By H.P. Lovecraft
H.P. Lovecraft is undoubtedly the most significant writer of horror fiction to come out of the pulps, if not the most significant horror writer of his generation. Even so, the magazines he wrote for rejected many of his best stories. Although he is often imitated, few have been able to create the cosmic fear his literary theory called for.
The Best of H.P. Lovecraft brings together his most developed stories of what is often called “the Mythos”. They range from the very simple and effective “Pickman’s Model” (a story about just where a certain artist derives his inspiration) to the complex and far-reaching implications of “The Call of Cthulhu” where all of the history of life on this planet is called into question.
“The Dunwich Horror” and “The Shadow Over Innsmouth” bring the nightmare of miscegenation with non-human entities home to the tidy New England countryside with chilling effect. “The Shadow Out of Time” is in some ways less a horror story than a science fiction “secret history” that reaches deep into pre-history to relate the rise and fall of undreamed of star-travelling races. “The Colour Out of Space” is also science fiction, but in a more truly horrific vein.
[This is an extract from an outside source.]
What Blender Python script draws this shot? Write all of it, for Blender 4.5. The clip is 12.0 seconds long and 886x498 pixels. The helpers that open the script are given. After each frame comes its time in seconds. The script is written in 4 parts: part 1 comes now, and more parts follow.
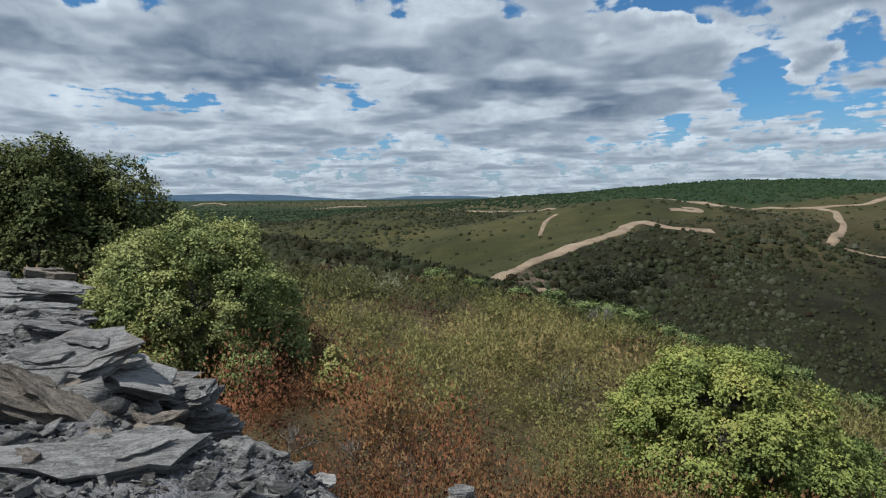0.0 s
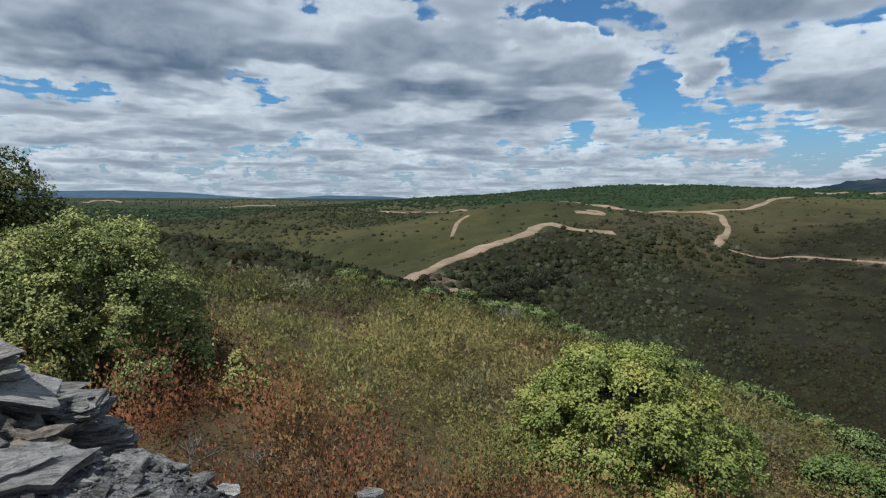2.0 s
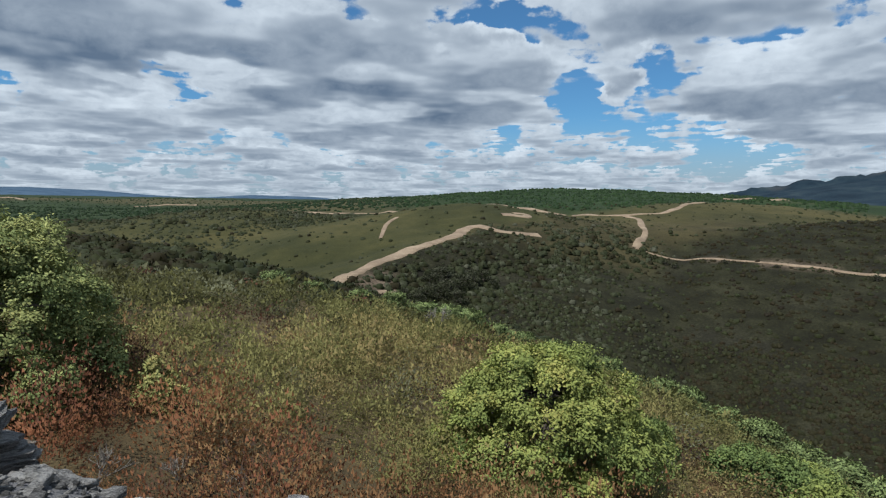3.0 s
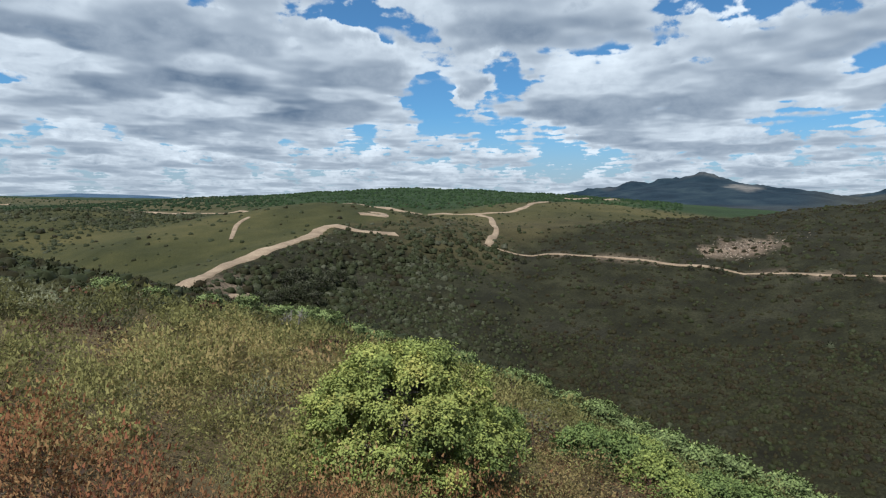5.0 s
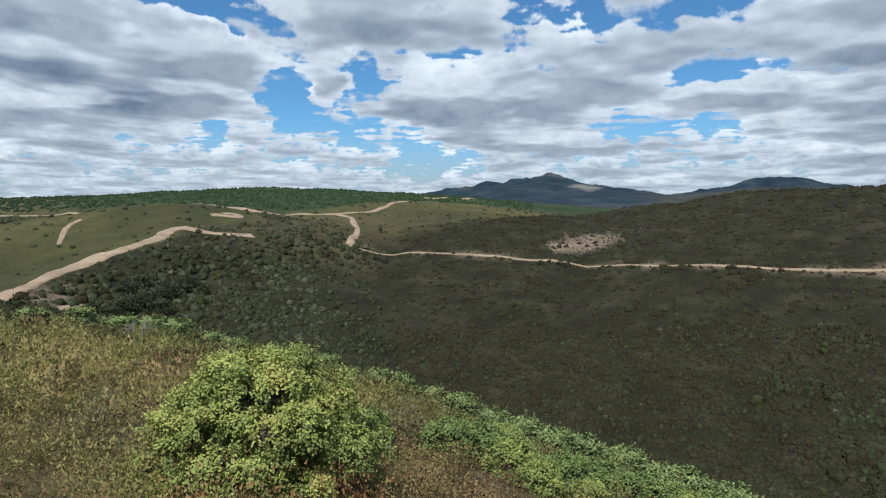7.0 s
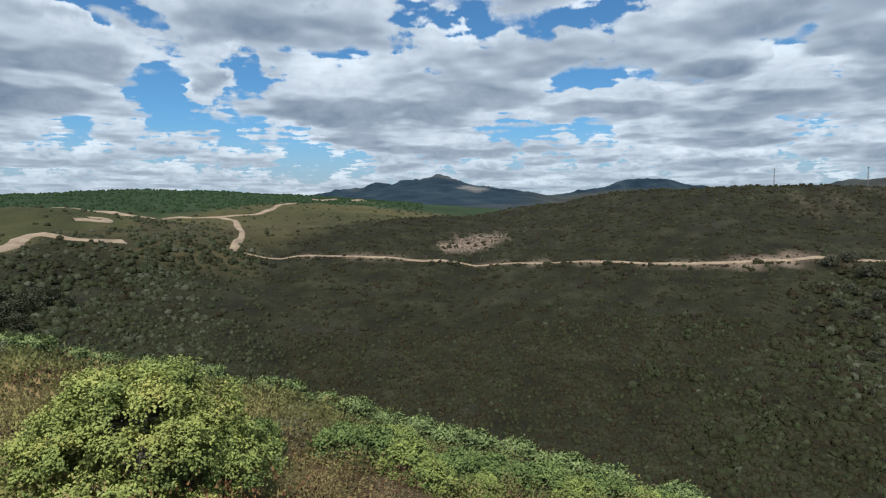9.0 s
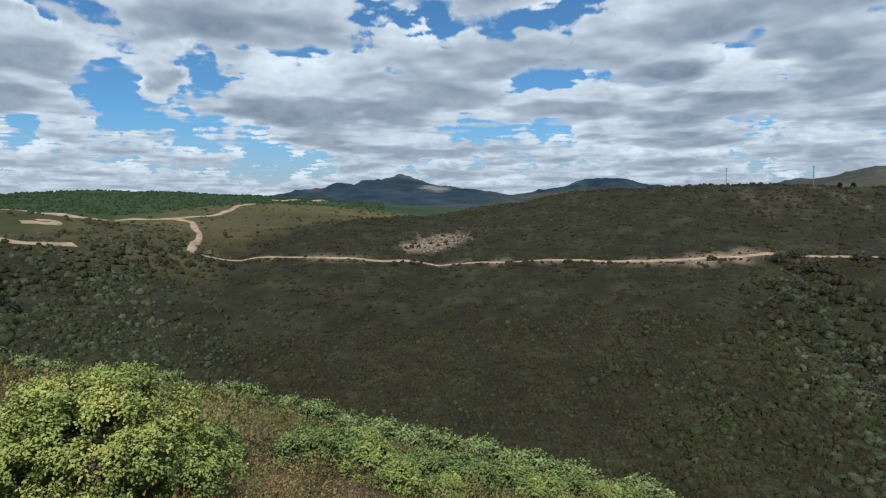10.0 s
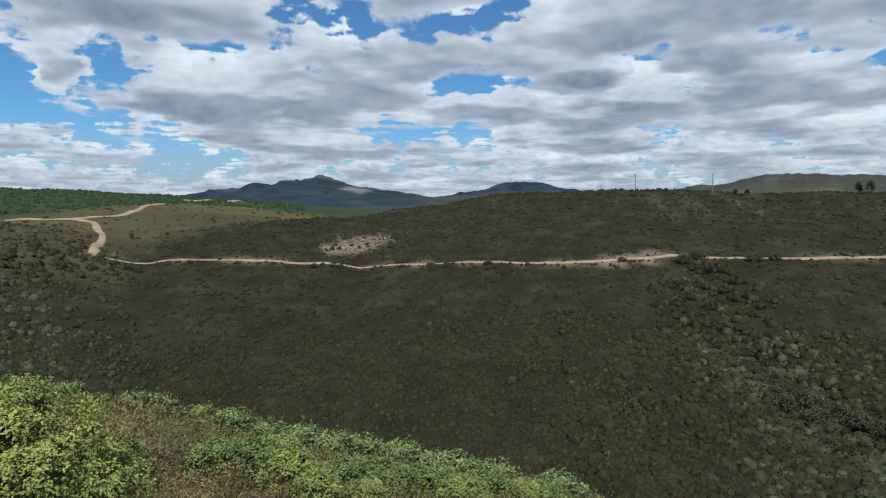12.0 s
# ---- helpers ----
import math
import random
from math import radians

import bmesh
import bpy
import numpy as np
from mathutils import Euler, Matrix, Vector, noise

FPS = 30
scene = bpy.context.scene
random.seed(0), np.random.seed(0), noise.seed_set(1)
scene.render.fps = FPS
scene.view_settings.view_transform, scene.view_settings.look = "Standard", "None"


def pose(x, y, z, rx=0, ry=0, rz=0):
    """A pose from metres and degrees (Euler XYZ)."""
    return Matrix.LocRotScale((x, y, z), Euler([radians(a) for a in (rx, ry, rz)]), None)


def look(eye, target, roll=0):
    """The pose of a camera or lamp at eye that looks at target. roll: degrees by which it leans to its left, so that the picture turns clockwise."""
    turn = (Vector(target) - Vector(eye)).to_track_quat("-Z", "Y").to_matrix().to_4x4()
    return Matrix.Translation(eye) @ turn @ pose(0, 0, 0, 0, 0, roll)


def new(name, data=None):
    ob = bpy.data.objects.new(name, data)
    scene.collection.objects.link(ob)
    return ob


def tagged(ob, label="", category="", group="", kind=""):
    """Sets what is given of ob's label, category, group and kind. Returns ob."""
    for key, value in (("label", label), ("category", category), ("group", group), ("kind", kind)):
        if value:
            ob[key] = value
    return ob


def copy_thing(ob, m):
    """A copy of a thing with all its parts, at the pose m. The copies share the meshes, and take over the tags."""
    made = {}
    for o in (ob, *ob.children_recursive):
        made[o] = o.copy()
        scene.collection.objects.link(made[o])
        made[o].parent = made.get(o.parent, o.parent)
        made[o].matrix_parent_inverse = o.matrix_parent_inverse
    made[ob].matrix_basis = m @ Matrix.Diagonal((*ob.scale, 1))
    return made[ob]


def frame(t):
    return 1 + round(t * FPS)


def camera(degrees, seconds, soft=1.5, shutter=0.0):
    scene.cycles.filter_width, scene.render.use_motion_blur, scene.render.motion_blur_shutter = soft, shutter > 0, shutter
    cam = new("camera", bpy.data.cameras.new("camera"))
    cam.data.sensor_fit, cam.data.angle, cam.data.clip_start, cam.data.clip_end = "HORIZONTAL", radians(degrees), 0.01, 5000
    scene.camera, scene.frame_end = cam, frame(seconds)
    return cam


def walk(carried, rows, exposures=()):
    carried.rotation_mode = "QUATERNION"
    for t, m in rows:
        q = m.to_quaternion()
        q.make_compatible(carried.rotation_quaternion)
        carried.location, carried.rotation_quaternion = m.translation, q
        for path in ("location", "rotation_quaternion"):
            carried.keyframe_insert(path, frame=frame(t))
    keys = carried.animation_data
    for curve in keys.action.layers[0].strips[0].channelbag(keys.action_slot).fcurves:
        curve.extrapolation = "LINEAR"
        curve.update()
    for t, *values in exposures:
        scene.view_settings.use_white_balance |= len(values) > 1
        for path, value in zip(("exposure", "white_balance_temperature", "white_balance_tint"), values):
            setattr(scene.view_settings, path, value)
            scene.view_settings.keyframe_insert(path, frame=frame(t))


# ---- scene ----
# ---- the camera and its pan ----
cam = camera(72.87, 12.0, soft=1.2)
# seconds, turn to the left, tilt, lean
PAN = [(0.0, 8.33, -4.01, -0.67), (0.5, 7.34, -4.06, -0.66), (1.0, 5.72, -4.06, -0.60), (1.5, 3.40, -4.03, -0.37), (2.0, 0.0, -4.0, 0.0), (2.5, -3.52, -3.90, 0.35),
       (4.5, -16.66, -3.77, 0.62), (5.0, -20.33, -3.76, 0.45), (5.5, -23.33, -3.77, 0.24), (6.0, -26.34, -3.80, 0.14), (6.5, -30.03, -3.82, 0.08), (7.0, -33.51, -3.75, 0.03), (7.5, -36.83, -3.70, -0.06),
       (9.5, -45.63, -3.68, -0.66), (10.0, -47.47, -3.71, -0.79), (10.5, -49.85, -3.72, -0.69), (11.0, -51.86, -3.70, -0.57), (11.5, -53.77, -3.63, -0.42), (12.0, -54.97, -3.59, -0.33)]


def stand(t, turn, tilt, lean):
    eye = Vector((0.0095 * t, 0, 0.003 * t + 0.005 * max(t - 7, 0)))
    way = Vector((-math.sin(radians(turn)) * math.cos(radians(tilt)), math.cos(radians(turn)) * math.cos(radians(tilt)), math.sin(radians(tilt))))
    return look(eye, eye + way, lean)


walk(cam, [(row[0], stand(*row)) for row in PAN], exposures=[(0.0, -0.06), (2.5, -0.03), (4.5, 0.14), (7.5, 0.24), (9.5, 0.14), (12.0, 0.12)])

# ---- sky and sun ----
SUN_BEARING, SUN_HEIGHT = -126.0, 62.0


class Sock:
    """A socket of a node tree that can be added, multiplied and so on."""

    def __init__(self, tree, out):
        self.tree, self.out = tree, out

    def op(self, kind, *others):
        node = self.tree.nodes.new("ShaderNodeMath")
        node.operation = kind
        for slot, v in zip(node.inputs, (self, *others)):
            if isinstance(v, Sock):
                self.tree.links.new(v.out, slot)
            else:
                slot.default_value = v
        return Sock(self.tree, node.outputs[0])

    def __add__(self, o): return self.op("ADD", o)
    def __sub__(self, o): return self.op("SUBTRACT", o)
    def __mul__(self, o): return self.op("MULTIPLY", o)
    def __truediv__(self, o): return self.op("DIVIDE", o)

    def ramp(self, a, b, to_a=0.0, to_b=1.0, soft=True):
        node = self.tree.nodes.new("ShaderNodeMapRange")
        node.interpolation_type = "SMOOTHSTEP" if soft else "LINEAR"
        self.tree.links.new(self.out, node.inputs["Value"])
        for slot, v in zip(("From Min", "From Max", "To Min", "To Max"), (a, b, to_a, to_b)):
            node.inputs[slot].default_value = v
        return Sock(self.tree, node.outputs["Result"])


def vector(tree, x, y, z=0.0):
    node = tree.nodes.new("ShaderNodeCombineXYZ")
    for slot, v in zip(node.inputs, (x, y, z)):
        if isinstance(v, Sock):
            tree.links.new(v.out, slot)
        else:
            slot.default_value = v
    return Sock(tree, node.outputs[0])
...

It relates the strange doom that overtakes an isolated farm family when a meteor strikes their farm.
The title is a bit of a misnomer, not that any of these tales are a bit less than the best, it is simly that I think a few of his best works were left out. Only “The Silver Key” represents his Dreamlands tales. I’d put my money of “The Dream Quest of Unknown Kadath” as not just one of Lovecraft’s best stories, but as one of the best fantasy short stories of all-time.
If you want to see just why Lovecraft is still remembered nearly seventy years after his passing, then read The Best of H.P. Lovecraft.